§ WORK TO COMPLETE
Output exactly the span of lines that begins at the line containing "carried.keyframe_insert(path, frame=frame(t))" and ends at the line containing "scene.view_settings.keyframe_insert(path, frame=frame(t))", both lines included.
___ RECORDS FOR THE EXERCISE
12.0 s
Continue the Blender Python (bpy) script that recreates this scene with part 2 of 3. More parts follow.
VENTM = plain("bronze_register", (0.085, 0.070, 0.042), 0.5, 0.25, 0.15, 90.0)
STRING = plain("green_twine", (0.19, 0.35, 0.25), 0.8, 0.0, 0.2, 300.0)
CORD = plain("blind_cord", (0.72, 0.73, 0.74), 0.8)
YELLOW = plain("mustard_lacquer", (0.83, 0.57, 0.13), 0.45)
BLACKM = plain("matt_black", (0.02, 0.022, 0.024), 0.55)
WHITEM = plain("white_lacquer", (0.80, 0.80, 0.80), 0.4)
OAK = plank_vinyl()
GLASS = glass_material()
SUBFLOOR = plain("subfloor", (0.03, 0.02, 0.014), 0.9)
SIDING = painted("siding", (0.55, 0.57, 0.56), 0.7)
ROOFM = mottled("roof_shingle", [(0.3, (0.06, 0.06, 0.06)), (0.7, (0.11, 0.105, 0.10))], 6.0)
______
___ RECORDS FOR THE EXERCISE
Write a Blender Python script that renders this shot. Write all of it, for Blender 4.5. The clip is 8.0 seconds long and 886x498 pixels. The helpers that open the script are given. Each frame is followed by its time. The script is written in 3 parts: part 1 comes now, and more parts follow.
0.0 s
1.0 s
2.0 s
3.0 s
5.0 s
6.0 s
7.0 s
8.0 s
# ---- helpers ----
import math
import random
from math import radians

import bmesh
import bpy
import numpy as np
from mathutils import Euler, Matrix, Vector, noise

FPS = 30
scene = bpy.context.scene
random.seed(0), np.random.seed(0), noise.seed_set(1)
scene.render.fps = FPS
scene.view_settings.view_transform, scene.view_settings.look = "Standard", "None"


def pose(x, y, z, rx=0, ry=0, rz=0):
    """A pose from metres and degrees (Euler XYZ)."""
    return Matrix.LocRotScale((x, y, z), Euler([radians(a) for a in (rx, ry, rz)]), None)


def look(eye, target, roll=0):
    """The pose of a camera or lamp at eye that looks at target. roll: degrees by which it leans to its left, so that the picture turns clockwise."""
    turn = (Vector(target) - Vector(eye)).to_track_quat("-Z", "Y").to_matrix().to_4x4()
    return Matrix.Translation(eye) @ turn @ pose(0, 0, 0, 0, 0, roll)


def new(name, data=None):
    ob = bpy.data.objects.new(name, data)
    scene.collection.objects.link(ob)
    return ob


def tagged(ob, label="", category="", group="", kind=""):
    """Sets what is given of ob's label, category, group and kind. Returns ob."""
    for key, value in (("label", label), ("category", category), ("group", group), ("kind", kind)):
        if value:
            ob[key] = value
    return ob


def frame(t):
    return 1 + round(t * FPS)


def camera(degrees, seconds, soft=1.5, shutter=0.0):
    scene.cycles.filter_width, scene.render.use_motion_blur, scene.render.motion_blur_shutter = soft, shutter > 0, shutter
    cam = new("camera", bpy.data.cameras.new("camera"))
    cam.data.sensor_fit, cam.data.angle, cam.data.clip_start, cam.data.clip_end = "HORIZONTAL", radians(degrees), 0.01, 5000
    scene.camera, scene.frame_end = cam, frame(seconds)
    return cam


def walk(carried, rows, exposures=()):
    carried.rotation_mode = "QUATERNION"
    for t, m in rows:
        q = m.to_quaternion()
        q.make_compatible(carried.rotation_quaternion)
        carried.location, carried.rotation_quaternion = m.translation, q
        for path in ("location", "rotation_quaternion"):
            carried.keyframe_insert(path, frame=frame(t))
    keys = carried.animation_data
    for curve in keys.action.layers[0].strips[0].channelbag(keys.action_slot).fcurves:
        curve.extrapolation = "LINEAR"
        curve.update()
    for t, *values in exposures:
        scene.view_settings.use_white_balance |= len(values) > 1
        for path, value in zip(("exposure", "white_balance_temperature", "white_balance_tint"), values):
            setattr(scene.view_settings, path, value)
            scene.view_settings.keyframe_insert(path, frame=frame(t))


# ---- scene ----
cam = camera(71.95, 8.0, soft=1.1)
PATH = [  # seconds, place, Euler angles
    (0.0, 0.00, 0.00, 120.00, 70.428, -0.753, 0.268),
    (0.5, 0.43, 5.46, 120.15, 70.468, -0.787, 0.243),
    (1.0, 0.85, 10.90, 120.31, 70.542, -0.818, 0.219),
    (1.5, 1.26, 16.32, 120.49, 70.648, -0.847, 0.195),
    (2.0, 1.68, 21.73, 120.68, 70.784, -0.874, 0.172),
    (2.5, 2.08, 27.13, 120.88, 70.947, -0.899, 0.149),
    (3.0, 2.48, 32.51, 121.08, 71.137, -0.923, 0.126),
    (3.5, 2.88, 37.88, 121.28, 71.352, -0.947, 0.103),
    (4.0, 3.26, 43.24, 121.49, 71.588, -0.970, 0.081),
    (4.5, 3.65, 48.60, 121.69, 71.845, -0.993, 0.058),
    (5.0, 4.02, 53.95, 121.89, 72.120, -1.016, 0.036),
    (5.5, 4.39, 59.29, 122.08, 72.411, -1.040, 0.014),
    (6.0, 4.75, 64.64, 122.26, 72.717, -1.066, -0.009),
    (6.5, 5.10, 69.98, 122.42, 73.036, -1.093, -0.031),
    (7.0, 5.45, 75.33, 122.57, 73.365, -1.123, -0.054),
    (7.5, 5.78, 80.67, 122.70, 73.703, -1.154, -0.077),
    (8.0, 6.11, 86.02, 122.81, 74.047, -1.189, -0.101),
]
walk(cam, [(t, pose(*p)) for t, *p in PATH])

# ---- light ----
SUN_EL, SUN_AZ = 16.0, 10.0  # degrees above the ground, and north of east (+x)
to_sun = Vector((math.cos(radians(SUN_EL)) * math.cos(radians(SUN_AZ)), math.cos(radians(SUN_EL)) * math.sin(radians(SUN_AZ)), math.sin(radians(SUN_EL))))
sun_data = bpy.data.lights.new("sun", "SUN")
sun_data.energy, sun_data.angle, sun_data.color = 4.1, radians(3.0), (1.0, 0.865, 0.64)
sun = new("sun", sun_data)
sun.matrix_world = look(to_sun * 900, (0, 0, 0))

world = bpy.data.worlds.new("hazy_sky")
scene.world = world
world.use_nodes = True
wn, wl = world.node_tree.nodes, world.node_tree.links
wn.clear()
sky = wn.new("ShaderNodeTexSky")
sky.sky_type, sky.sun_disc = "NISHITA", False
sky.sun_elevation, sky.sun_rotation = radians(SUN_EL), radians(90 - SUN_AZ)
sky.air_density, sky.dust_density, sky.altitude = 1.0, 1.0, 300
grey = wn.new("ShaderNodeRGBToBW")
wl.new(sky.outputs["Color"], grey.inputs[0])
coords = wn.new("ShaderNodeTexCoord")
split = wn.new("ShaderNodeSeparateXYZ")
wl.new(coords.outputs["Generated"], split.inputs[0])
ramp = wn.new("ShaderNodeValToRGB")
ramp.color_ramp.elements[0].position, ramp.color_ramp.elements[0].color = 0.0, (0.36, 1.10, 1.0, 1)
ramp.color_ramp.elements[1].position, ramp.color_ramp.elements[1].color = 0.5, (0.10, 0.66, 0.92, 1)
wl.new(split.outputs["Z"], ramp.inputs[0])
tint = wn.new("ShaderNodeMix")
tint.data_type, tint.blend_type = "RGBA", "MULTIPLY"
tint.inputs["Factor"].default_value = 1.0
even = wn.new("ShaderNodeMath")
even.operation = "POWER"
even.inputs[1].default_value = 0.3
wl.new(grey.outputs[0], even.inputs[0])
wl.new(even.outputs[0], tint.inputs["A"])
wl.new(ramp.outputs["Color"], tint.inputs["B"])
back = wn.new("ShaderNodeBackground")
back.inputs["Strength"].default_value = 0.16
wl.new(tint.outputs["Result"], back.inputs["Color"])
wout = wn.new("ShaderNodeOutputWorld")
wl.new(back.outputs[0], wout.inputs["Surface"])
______
___ RECORDS FOR THE EXERCISE
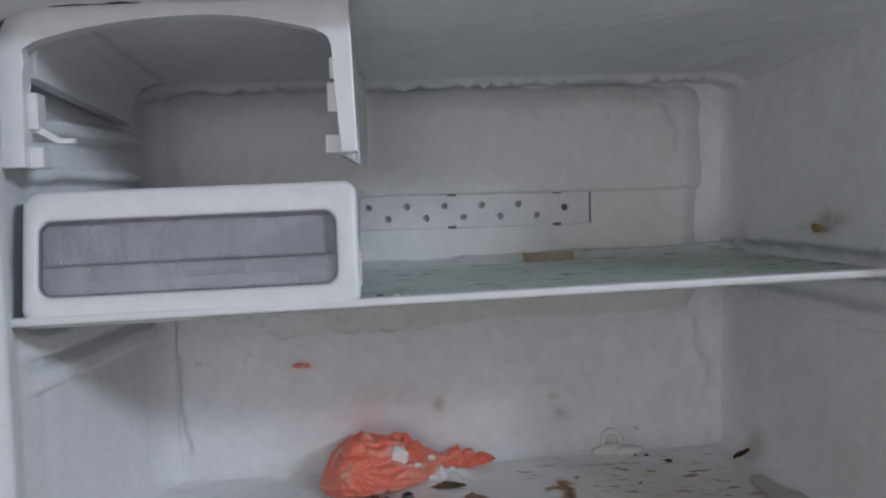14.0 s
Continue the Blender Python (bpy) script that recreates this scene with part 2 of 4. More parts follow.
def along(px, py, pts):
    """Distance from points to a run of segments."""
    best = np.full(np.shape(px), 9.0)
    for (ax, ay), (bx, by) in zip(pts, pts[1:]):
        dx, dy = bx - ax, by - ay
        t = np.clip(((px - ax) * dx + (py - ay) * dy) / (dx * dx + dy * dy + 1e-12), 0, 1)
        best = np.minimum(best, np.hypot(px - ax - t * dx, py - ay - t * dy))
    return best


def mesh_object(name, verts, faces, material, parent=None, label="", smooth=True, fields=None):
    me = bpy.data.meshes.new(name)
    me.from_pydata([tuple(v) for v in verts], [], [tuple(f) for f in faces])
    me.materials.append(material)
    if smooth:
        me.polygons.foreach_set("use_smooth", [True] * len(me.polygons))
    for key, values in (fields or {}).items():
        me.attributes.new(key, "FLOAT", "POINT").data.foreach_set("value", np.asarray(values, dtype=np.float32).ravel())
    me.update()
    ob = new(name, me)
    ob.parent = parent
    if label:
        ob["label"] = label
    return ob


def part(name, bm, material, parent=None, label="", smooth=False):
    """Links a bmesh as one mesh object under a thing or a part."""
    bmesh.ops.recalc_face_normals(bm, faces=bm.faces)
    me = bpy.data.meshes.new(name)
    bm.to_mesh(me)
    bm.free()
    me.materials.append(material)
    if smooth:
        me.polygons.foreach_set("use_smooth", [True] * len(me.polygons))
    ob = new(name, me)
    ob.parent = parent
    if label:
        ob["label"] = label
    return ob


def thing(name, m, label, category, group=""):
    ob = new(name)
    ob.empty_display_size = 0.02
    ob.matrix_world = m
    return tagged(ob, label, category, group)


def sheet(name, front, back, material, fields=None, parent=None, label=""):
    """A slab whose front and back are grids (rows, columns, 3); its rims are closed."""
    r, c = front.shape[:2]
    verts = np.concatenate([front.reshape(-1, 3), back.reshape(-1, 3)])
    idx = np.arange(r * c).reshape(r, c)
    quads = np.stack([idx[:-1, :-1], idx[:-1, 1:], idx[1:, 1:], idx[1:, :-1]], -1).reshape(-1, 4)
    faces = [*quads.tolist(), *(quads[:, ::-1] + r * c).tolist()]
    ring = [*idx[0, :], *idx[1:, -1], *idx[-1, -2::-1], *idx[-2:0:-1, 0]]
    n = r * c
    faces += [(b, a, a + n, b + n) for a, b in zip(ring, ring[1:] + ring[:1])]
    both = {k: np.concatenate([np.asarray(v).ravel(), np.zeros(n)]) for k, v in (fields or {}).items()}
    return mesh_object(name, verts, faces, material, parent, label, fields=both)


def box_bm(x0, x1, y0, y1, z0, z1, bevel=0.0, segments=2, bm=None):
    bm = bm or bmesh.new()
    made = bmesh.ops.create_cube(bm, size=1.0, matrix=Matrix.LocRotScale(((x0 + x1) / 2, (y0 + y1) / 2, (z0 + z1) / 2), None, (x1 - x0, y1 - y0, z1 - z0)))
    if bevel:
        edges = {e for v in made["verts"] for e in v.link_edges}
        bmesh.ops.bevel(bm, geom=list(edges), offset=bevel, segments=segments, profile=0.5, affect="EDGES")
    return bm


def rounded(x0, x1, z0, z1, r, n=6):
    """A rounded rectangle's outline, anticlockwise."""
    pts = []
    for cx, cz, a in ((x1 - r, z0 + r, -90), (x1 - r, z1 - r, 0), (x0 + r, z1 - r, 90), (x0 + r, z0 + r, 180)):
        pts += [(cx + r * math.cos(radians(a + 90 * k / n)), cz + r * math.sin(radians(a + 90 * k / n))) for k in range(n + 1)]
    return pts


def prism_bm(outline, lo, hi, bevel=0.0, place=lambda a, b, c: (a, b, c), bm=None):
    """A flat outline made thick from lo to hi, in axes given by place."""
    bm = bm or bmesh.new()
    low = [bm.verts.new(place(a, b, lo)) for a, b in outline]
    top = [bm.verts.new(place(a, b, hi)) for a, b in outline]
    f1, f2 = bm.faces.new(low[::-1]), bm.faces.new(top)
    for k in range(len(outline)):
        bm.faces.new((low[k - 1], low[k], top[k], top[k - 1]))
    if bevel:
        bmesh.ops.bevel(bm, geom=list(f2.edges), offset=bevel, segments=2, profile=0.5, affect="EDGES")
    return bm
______
§ WRITTEN RESPONSE
            carried.keyframe_insert(path, frame=frame(t))
    keys = carried.animation_data
    for curve in keys.action.layers[0].strips[0].channelbag(keys.action_slot).fcurves:
        curve.extrapolation = "LINEAR"
        curve.update()
    for t, *values in exposures:
        scene.view_settings.use_white_balance |= len(values) > 1
        for path, value in zip(("exposure", "white_balance_temperature", "white_balance_tint"), values):
            setattr(scene.view_settings, path, value)
            scene.view_settings.keyframe_insert(path, frame=frame(t))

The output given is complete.